China’s official explanation is usually the requirement of “more time to study" proposals, but such holds can drag on for months and are often translated into de facto permanent blocks, killing the proposals.

Such a practice has eroded the credibility of the UN sanctions regime and is commonly perceived as a diplomatic cover for Pakistan’s interests.

India’s diplomatic strategy and the road ahead

Providing strong, actionable evidence to the 1267 Sanctions Committee and its monitoring team, including digital forensics and intelligence connecting TRF to attacks and to Pakistan. Working with partner countries and the UN Office of Counter-Terrorism to develop a consensus for TRF’s designation as a terrorist organisation. Publicly exposing the double standards and procedural abuses at the UNSC, particularly by China, to mobilise international support for reforming the sanctions process and holding people accountable.

India aims to obtain universal sanctions against TRF, its leaders, sponsors, and related organisations, establishing an international benchmark for action against terror surrogates and their state sponsors.

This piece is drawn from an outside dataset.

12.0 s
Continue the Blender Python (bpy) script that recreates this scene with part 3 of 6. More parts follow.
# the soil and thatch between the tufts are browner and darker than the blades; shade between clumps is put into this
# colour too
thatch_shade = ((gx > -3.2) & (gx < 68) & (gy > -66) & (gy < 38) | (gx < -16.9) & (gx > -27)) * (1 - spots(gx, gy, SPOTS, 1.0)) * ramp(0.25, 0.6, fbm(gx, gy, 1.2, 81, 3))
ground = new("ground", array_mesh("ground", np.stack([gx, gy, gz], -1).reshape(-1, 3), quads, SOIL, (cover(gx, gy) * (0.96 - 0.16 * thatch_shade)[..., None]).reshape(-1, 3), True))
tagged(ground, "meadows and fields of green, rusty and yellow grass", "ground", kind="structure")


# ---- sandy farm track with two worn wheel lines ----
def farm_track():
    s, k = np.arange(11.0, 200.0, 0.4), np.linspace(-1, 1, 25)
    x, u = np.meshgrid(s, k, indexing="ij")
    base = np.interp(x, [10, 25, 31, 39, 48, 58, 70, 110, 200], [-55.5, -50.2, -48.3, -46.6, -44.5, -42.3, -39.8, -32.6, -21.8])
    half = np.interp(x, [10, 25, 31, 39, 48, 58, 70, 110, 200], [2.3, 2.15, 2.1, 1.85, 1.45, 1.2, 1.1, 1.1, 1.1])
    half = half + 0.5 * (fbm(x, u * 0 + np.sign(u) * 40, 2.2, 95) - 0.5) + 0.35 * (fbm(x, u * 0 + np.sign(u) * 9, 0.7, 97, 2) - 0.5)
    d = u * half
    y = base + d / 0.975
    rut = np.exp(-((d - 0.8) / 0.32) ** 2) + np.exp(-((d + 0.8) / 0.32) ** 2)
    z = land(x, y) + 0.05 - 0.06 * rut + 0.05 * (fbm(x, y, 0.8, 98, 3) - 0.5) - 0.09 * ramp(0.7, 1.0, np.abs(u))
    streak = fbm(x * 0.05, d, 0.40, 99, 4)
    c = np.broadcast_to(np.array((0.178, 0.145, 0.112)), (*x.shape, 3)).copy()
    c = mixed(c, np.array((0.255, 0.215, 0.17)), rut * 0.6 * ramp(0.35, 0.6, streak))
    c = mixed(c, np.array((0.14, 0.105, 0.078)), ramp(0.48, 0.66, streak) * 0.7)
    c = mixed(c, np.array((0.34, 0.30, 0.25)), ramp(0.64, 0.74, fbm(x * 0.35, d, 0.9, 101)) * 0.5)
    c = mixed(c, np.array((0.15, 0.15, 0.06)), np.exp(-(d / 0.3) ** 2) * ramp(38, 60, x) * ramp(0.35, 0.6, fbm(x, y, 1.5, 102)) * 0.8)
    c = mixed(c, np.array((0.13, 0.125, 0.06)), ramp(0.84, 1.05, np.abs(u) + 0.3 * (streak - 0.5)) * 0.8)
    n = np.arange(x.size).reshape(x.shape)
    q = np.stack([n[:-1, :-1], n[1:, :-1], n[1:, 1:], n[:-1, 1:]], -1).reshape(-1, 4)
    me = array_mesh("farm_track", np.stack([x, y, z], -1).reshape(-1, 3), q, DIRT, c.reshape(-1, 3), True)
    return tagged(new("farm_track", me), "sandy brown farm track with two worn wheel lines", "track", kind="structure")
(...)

India’s fresh push in the UNSC for sanctioning TRF following the Pahalgam attack represents a key test of the international community’s commitment against terrorism. However, entrenched geopolitical interests—most notably the China-Pakistan axis—remain a powerful barrier to cross. India will have to use its diplomatic clout and global alliances to thwart such obstacles and prevent the UN’s counter-terror mechanisms from being subverted by selective politics.